The same dynamics are at work today. Many traders would be quite happy if concerns about a debt limit stalemate caused Treasury yields to increase because it would create a profitable trading opportunity once the inevitable debt ceiling increase is signed into law. At less than 3.3%, current U.S. 10 year borrowing rates show no evidence of concern about the debt limit vote. More significantly, these low yields provide no incentive for anyone in government to actually advocate default. Countries just don’t willingly destroy their domestic currency and sovereign debt market when they are able to access international capital markets on such favorable terms. Those mistaking tough talk from negotiators for true intent would do well to remember this fact – the aforementioned historical account. Indeed, those demanding the toughest concessions today actually have a strong pro-creditor bias. (At least one plan would allow creditors to continue to receive principal and interest payments even as other spending is cut off.)

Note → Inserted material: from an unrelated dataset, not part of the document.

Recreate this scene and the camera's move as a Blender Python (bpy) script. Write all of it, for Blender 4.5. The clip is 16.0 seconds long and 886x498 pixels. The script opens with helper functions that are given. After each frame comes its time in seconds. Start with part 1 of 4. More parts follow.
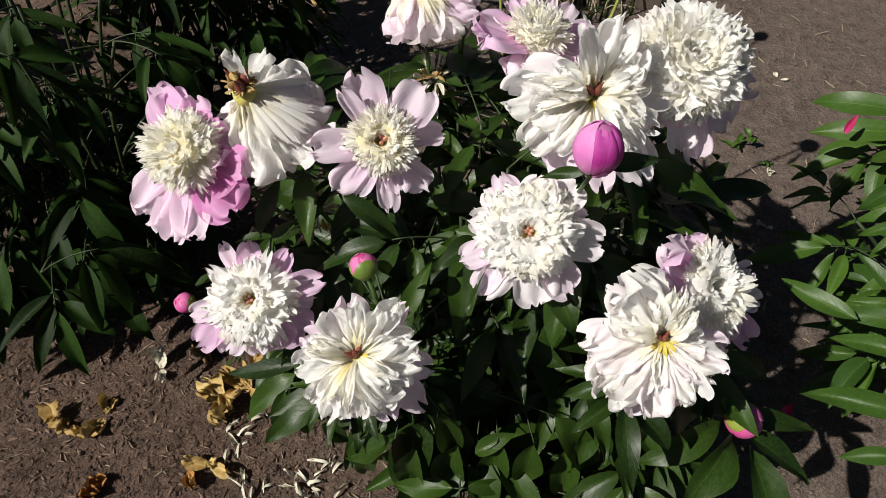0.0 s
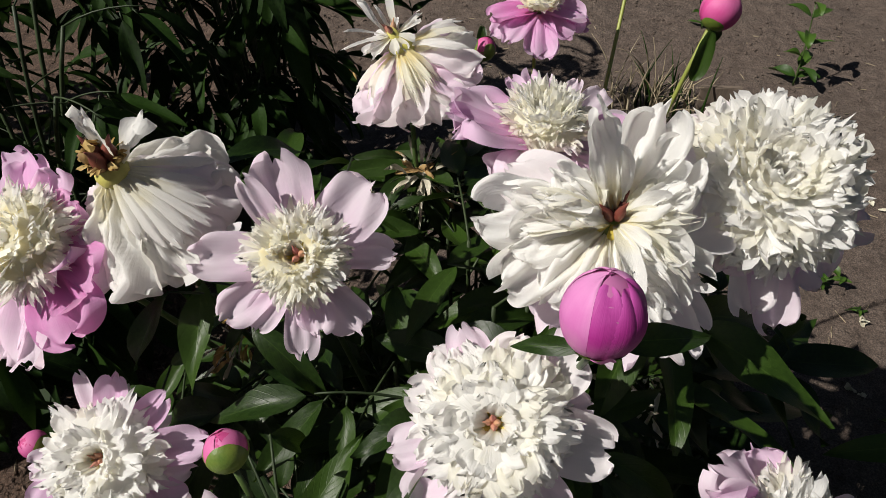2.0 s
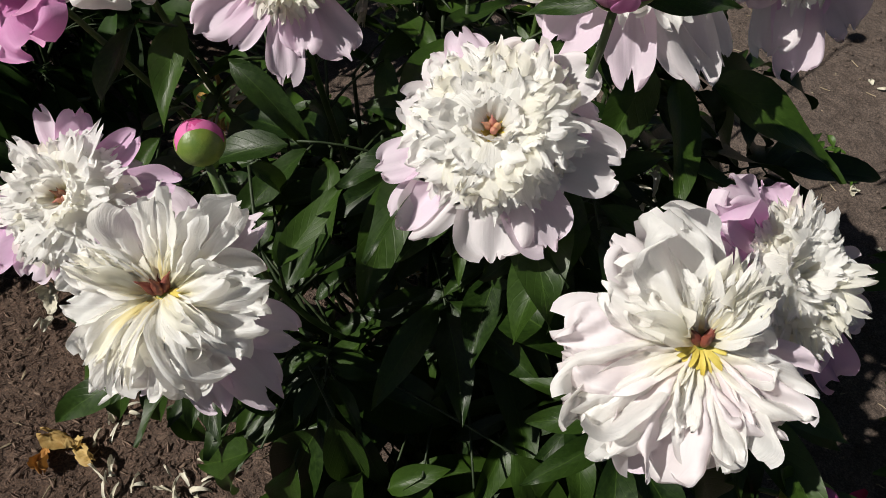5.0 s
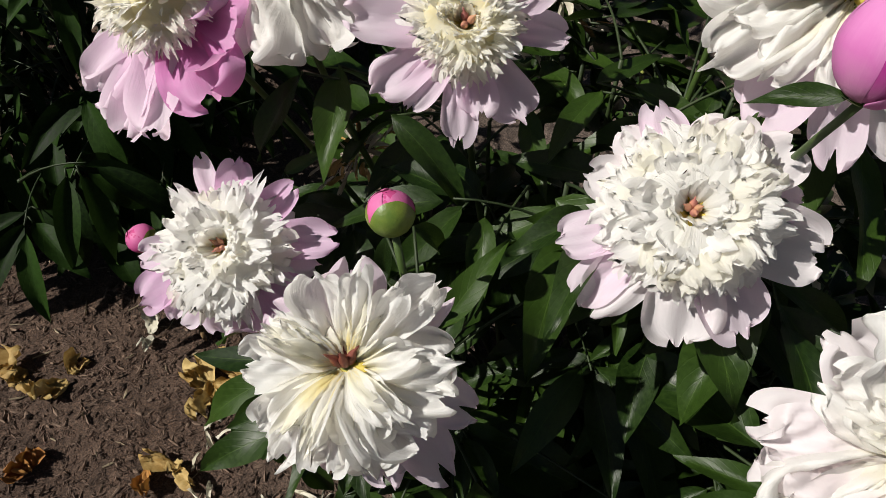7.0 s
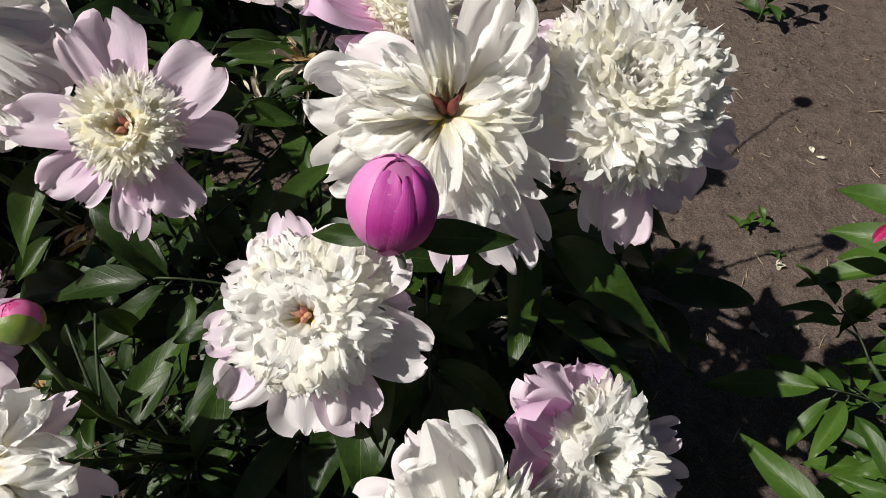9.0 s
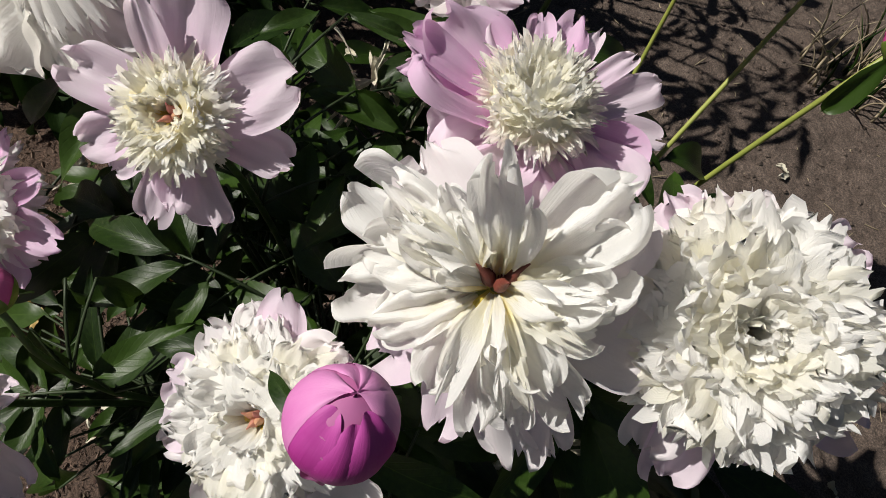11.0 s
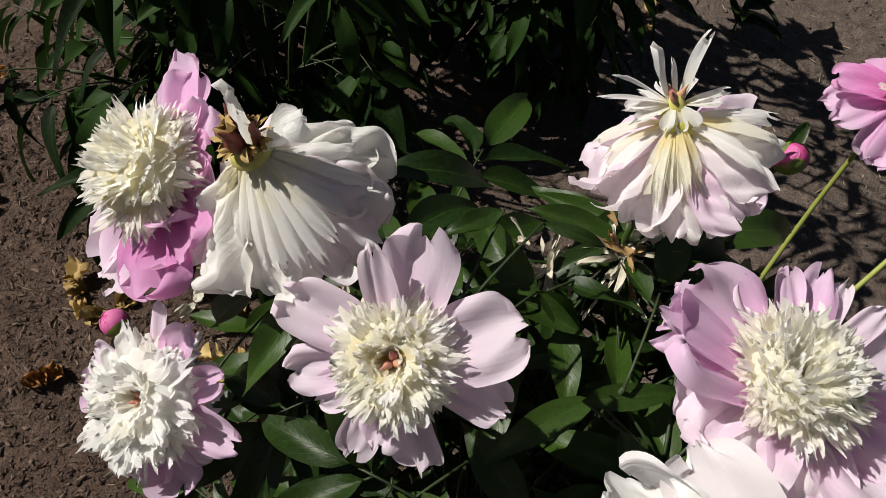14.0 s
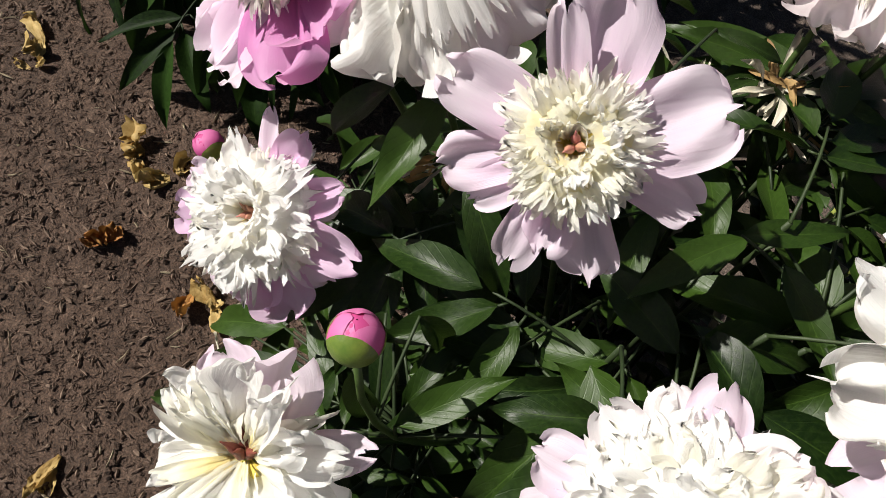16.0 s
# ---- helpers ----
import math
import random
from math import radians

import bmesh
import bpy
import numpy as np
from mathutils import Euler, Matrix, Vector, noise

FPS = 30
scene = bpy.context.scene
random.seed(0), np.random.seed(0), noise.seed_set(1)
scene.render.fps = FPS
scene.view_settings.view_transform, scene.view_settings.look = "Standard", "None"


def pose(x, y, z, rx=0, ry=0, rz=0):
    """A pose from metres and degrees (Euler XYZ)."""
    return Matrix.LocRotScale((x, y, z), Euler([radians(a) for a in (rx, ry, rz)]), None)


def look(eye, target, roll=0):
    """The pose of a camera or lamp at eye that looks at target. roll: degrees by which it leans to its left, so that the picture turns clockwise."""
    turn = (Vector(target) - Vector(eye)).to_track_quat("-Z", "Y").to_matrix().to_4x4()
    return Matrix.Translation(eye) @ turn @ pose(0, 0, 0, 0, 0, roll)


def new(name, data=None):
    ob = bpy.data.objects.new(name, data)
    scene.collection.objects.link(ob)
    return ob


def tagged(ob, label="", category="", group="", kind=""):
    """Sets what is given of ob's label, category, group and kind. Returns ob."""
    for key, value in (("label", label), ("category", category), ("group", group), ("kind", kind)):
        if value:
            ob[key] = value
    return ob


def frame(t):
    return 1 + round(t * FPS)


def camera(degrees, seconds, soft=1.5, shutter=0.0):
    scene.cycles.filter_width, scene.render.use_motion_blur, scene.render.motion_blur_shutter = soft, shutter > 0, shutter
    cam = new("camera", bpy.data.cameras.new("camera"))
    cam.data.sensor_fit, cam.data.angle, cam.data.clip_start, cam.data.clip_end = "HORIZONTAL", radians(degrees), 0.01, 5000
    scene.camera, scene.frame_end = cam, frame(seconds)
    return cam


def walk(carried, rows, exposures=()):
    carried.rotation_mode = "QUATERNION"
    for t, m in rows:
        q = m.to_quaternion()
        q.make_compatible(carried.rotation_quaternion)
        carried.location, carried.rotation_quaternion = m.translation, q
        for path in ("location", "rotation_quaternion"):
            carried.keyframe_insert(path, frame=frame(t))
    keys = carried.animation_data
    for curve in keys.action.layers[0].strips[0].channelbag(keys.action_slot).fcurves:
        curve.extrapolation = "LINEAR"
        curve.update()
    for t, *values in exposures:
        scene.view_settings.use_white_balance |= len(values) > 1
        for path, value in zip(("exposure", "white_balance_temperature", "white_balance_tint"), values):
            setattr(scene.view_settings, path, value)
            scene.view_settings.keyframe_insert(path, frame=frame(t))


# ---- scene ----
# ---------------------------------------------------------------- camera
PATH = [
    (0, (0.0179, 0.1339, 1.1921), (-0.0073, 1.3284, -0.4118), -2.00),
    (0.5, (0.0499, 0.2283, 1.0992), (-0.0760, 1.5352, -0.4096), -2.54),
    (1, (0.0710, 0.2901, 1.0281), (-0.1028, 1.6019, -0.4716), -1.66),
    (1.5, (0.0850, 0.3316, 1.0321), (-0.1017, 1.6882, -0.4256), -1.42),
    (2, (0.1026, 0.3394, 1.0329), (-0.1011, 1.7206, -0.3991), -1.63),
    (2.5, (0.1058, 0.3340, 1.0268), (-0.0760, 1.7142, -0.4093), -1.06),
    (3, (0.1188, 0.3306, 0.9940), (-0.0158, 1.6485, -0.5044), 0.40),
    (3.5, (0.1193, 0.3109, 0.9646), (-0.0010, 1.6087, -0.5524), 1.36),
    (3.7, (0.1206, 0.3005, 0.9550), (0.0104, 1.5626, -0.5926), 1.65),
    (5.8, (0.0495, 0.2492, 0.9012), (-0.0903, 1.4534, -0.6895), 3.52),
    (6, (0.0203, 0.2657, 0.9091), (-0.1301, 1.4563, -0.6909), 3.29),
    (6.5, (0.0106, 0.2679, 0.9105), (-0.2206, 1.4952, -0.6516), 1.44),
    (7, (0.0116, 0.2801, 0.9225), (-0.2413, 1.5150, -0.6302), 0.89),
    (7.5, (0.0289, 0.2770, 0.9316), (-0.1208, 1.4954, -0.6474), 2.65),
    (8, (0.1176, 0.2955, 0.9259), (0.0237, 1.4996, -0.6683), 3.37),
    (8.5, (0.1839, 0.3110, 0.9949), (0.1002, 1.5385, -0.5819), 3.14),
    (8.7, (0.1925, 0.3285, 1.0017), (0.1153, 1.5569, -0.5747), 4.66),
    (10.8, (0.2115, 0.5146, 1.0205), (-0.1029, 1.4285, -0.7304), 14.90),
    (11, (0.1932, 0.5331, 1.0191), (-0.1524, 1.3919, -0.7537), 15.32),
    (11.5, (0.1556, 0.5343, 1.0073), (-0.2923, 1.3598, -0.7585), 8.79),
    (12, (0.1449, 0.5705, 1.0223), (-0.2870, 1.4037, -0.7438), 9.44),
    (12.5, (0.1294, 0.5979, 1.0300), (-0.3441, 1.4545, -0.7142), 7.08),
    (13, (0.1094, 0.5930, 1.0426), (-0.4071, 1.5199, -0.6527), 6.87),
    (13.5, (0.0907, 0.5808, 1.0525), (-0.4358, 1.4892, -0.6498), 8.21),
    (14, (0.0434, 0.5550, 1.0419), (-0.5320, 1.4453, -0.6541), 8.12),
    (14.5, (0.0172, 0.5304, 1.0359), (-0.5615, 1.4195, -0.6595), 9.08),
    (15, (0.0053, 0.5106, 1.0209), (-0.5685, 1.3553, -0.6988), 9.44),
    (15.5, (0.0084, 0.4979, 0.9873), (-0.5408, 1.2708, -0.7737), 7.75),
    (16, (0.0126, 0.4683, 0.9507), (-0.4725, 1.1981, -0.8471), 10.28),
]
cam = camera(66.0, 16.0, 0.8)
walk(cam, [(t, look(eye, target, roll)) for t, eye, target, roll in PATH],
     [(0, 0.06), (1, -0.08), (2, -0.15), (3.5, -0.12), (6, -0.1), (7, -0.12), (7.5, 0.0), (8, 0.43), (8.5, 0.08), (11, -0.13), (12, -0.27), (13, -0.2), (14.5, -0.04), (15, 0.0), (16, 0.25)])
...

Rather than strictly worrying about technical default in 2011, policymakers and analysts should focus on debt levels and deficits in 2012, 2013, and 2014. That’s when the rest of the developed world will likely have stabilized debt ratios and substantially reduced deficits, even as the U.S. is projected to continue its path towards insolvency. At 6.3% interest rates (the average of the 1990s) and current spending projections, the U.S. Treasury would have to collect 6.4% of GDP in taxes simply to make debt payments in 2021. This would be more than one-third of all revenue expected to be collected in that year, even after (or if) tax rates are increased to pre-2001 levels. If not adjusted sharply in the next few years, this path may not be alterable without significant (and unnecessary) short-term pain. This is the real default crisis and it can only be averted with a tougher stand on a debt limit increase in 2011.